Kabul (ANTARA News) - Ledakan maut di masjid Afghanistan, yang menewaskan 59 orang pada hari suci Muslim Syiah menimbulkan kekhawatiran bahwa bangsa lelah perang itu menghadapi ledakan kekerasan aliran gaya Irak.

Taliban Afghanistan membantah bertanggung jawab atas ledakan di Kabul dan kota utara, Mazar-i-Sharif, itu dan tokoh terkemuka Syiah di Afghanistan menunjuk kelompok di Pakistan sebagai pelakunya.

Pengulas menyatakan tanggapan pemimpin Syiah menjadi kunci untuk menentukan apakah muncul perpecahan antara Muslim Sunni Afghanistan dengan Syiah, yang berjumlah sekitar 20 persen dari penduduknya, demikian AFP melaporkan.

Tingkat serangan itu belum pernah terjadi di Afghanistan, yang sampai sekarang belum terkena kekerasan aliran, yang menghancurkan Irak setelah serbuan pimpinan Amerika Serikat pada 2003, dalam upaya menciptakan perang saudara.

Afghanistan sudah rapuh dengan kelompok suku berbeda, termasuk Pashtun, Tajik, Hazara dan Uzbek hidup bersama, kadang-kadang tak rukun, di bawah satu bendera saat perang satu dasawarsa berkobar tanpa terlihat akhirnya.

Masih belum jelas yang mendapat keuntungan besar dari sengketa aliran di Afghanistan, tempat orang telah menyuarakan kekhawatiran akan peningkatan perang saudara setelah pasukan tempur NATO ditarik, yang dijadwalkan pada 2014.

Hingga kini, pemimpin Syiah menyeru ketenangan pasca-serangan dahsyat belum pernah terjadi itu.

Dewan ulama Syiah, yang dipandang sebagai tokoh Syiah di Afghanistan, segera mengeluarkan pernyataan mengutuk serangan itu dan mendesak masyarakat tidak menanggapinya dengan kekerasan.

Mohammad Mohaqqiq, warga suku Hazara dan pemimpin salah satu partai utama Syiah Afghanistan, mengeluarkan pernyataan menyeru rakyat Afghanistan mengaji pasca-kekerasan itu dengan sungguh-sungguh dan hati-hati.

Beberapa tokoh Syiah menyatakan yakin bahwa gerilyawan tidak akan berhasil menciptakan perpecahan.

Alemi Balkhi, anggota parlemen Syiah, menyatakan rakyat menyadari persekongkolan itu dan akan bersabar.

Tapi, pengulas Ahmad Saeedi menyatakan ancaman dampak jangka panjang serangan itu nyata.

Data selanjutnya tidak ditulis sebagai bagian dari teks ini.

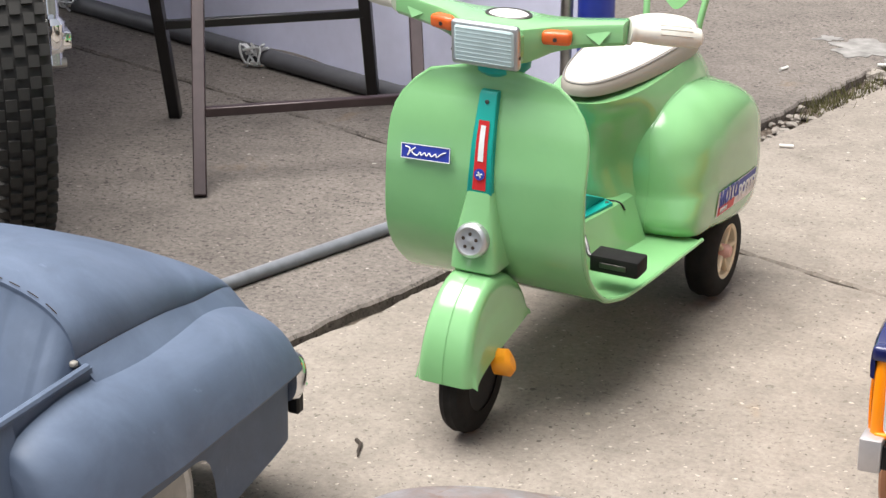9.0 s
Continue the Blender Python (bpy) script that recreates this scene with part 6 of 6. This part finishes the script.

Ia menyatakan unsur di Pakistan, yang pada Senin memboikot muktamar Bonn mengenai masa depan Afghanistan setelah serangan udara NATO menewaskan 24 tentara Pakistan, khawatir tentang perkembangan, termasuk perundingan Kabul dengan Washington atas kesepakatan kemitraan strategis.

"Ini bahaya, karena meskipun secara umum damai, hubungan Syiah dengan Sunni Afghanistan tetap rapuh," katanya.

"Kita menyaksikan beberapa kekerasan aliran pada masa lalu. Kekerasan aliran dapat meletus jika dipancing. Itu akan mengakibatkan kekacauan dan pelaku bisa mendapat keuntungan," katanya.

Banyak warga Afghanistan sangat tak yakin terhadap peran Pakistan di Afghanistan, dengan menuduhnya menawarkan tempat aman bagi pejuang dan mendalangi serangan.

Islamabad membantah dengan menyatakan juga menderita di tangan Taliban dan menegaskan memiliki peran penting dalam setiap langkah menuju perdamaian, yang saat ini terhenti.

Syiah -yang mengalami penganiayaan di bawah Taliban pada 1990- meningkatkan upacara berkabung di Kabul pada tahun ini, dengan kuil dan bendera hitam menghiasi banyak tempat di kota tempat mereka belum pernah rambah.

Namun, belum jelas apakah itu membantu mendorong serangan tersebut atau apakah ada alasan lain, mungkin politik.

"Serangan itu tampak dirancang untuk sengaja memicu kekerasan suku dan aliran, tapi mereka juga bisa menggembleng perlawanan terhadap yang dilihat sebagai upaya luar untuk lebih mengganggu hubungan Afghanistan, yang sudah terkepung," kata Kate Clark dari kelompok pemikir Kabul Jaringan Pengulas Afghanistan.

"Dalam rangka memahami dampak jangka panjang pembunuhan itu, kita perlu mengetahui siapa di balik serangan tersebut, apa pesannya dan siapa tujuan pesan itu. Kita hanya bisa berharap bahwa itu satu-satunya serangan, tidak pernah diulang," katanya.